On other days, in the evening, we would go visit other puja pandals in places like amola patti. While returning, we would buy hot and sweet ‘jilapi’, the staple puja delicacy. If he were in a good mood father would give us some money; my brother would buy a pistol, and what did I buy? I don't remember now.

But, I clearly remember the vijaya dashami day. We would all converge on the banks of the river kolong, to bid the Godess goodbye. The place would be full of people. We would hold father’s hands, lest we are lost in the crowd. We would buy a packet of sindoor for mother. That’s a tradition. You have to buy a packet of sindoor on the vijaya day. And we would get more jilapi.

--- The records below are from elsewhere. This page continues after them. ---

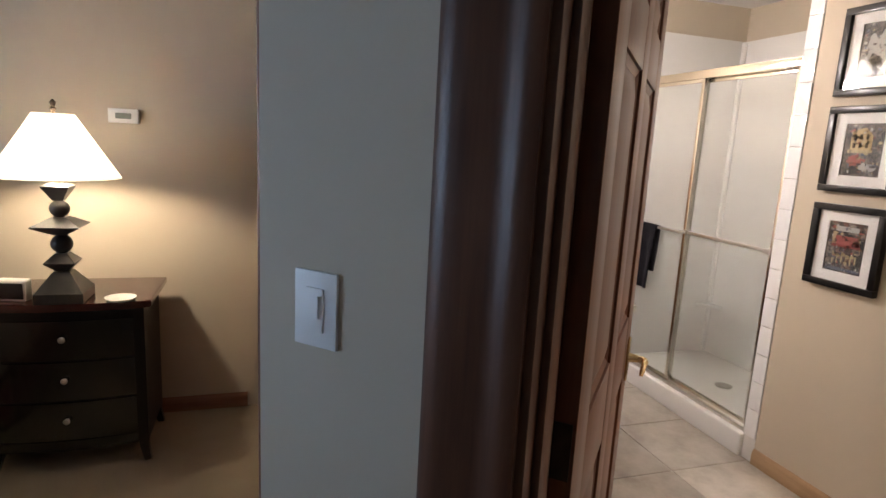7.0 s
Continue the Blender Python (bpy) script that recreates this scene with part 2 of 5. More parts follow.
def backdrop_glow():
    """Bright summer trees and sky beyond the window."""
    m = bpy.data.materials.new("garden_daylight")
    m.use_nodes = True
    t = m.node_tree
    t.nodes.remove(t.nodes["Principled BSDF"])
    e = t.nodes.new("ShaderNodeEmission")
    v = coords(t, world_space=True)
    clumps = noise_of(t, v, 1.5, 8.0, 0.75)
    c = ramp(t, clumps, [(0.36, (0.05, 0.20, 0.21)), (0.46, (0.14, 0.40, 0.45)), (0.55, (0.27, 0.60, 0.72)), (0.68, (0.46, 0.78, 0.90))])
    t.links.new(c, e.inputs["Color"])
    e.inputs["Strength"].default_value = 3.7
    t.links.new(e.outputs[0], t.nodes["Material Output"].inputs[0])
    return m


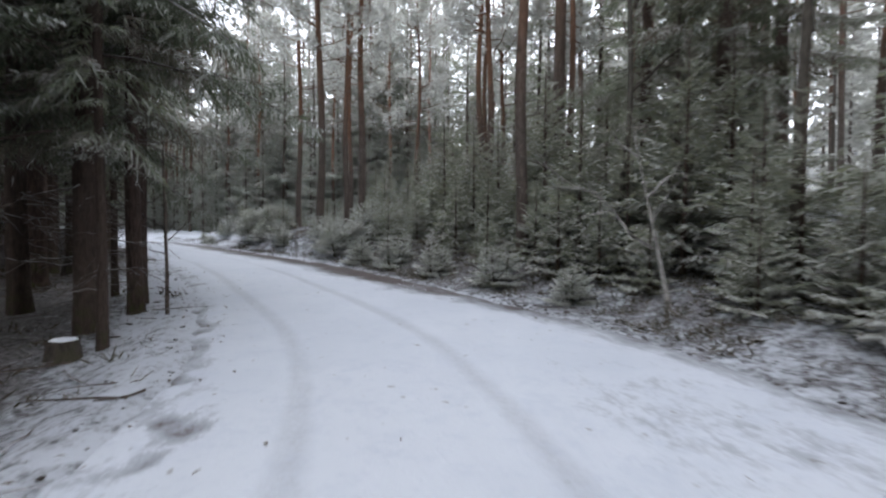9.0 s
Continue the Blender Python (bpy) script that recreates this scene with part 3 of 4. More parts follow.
def bare_branch(rng, length, thick, forks, droop=0.25):
    """A dead or leafless branch along +x with side twigs."""
    h = Heap()
    n = 7
    t = np.linspace(0, 1, n)
    kink = np.cumsum(rng.normal(0, 0.05, (n, 2)), axis=0) * length
    p = np.stack([t * length, kink[:, 0], 0.1 * length * t - droop * length * t**2 + kink[:, 1]], 1)
    h.add(*tube(p, thick * (1.05 - 0.85 * t), 4))
    for _ in range(forks):
        f = rng.uniform(0.25, 0.95)
        o = np.array([np.interp(f, t, p[:, i]) for i in range(3)])
        l2 = length * rng.uniform(0.15, 0.42) * (1.1 - 0.5 * f)
        d = unit(np.array([1.0, rng.choice([-1, 1]) * rng.uniform(0.4, 1.1), rng.uniform(-0.6, 0.3)]))
        tt = np.linspace(0, 1, 4)[:, None]
        q = o + d * l2 * tt + np.array([0, 0, -0.15]) * l2 * tt**2 + rng.normal(0, 0.02, (4, 3)) * l2 * tt
        h.add(*tube(q, thick * 0.5 * (1.05 - 0.8 * tt[:, 0]), 3))
    return np.vstack(h.v), np.vstack(h.q)


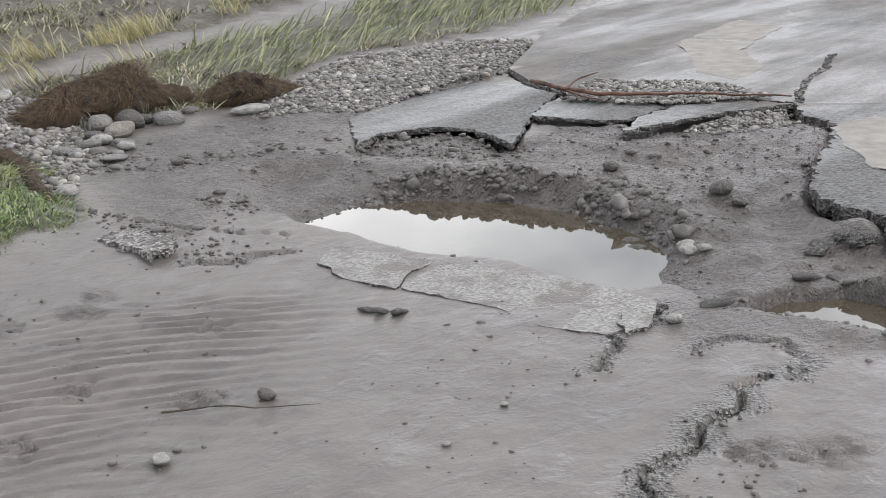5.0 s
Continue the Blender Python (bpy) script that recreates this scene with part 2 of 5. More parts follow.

But the morning of the last day was a different story. We would all write letters to the Goddess. We won’t show the letters to anyone. We would seal the letters and place it on the feet of the Goddess before she leaves the pandal. While returning, we would bring home the piece of the red cloth that adorned the image of the goddess. Mother would tear the cloth into pieces and we would wear them as thread on our wrists. The Goddess would protect us.

During the puja, my Maharashtrian friends ask me if I miss the festivities at home. Yes, I do. But then again, I would never be able to relive those days even if I come home during the puja. We left Nagaon a long time ago. And, Guwahati, including Lankeshwar, has changed, and is changing. My grandfather died a long time ago. Times are differnt now.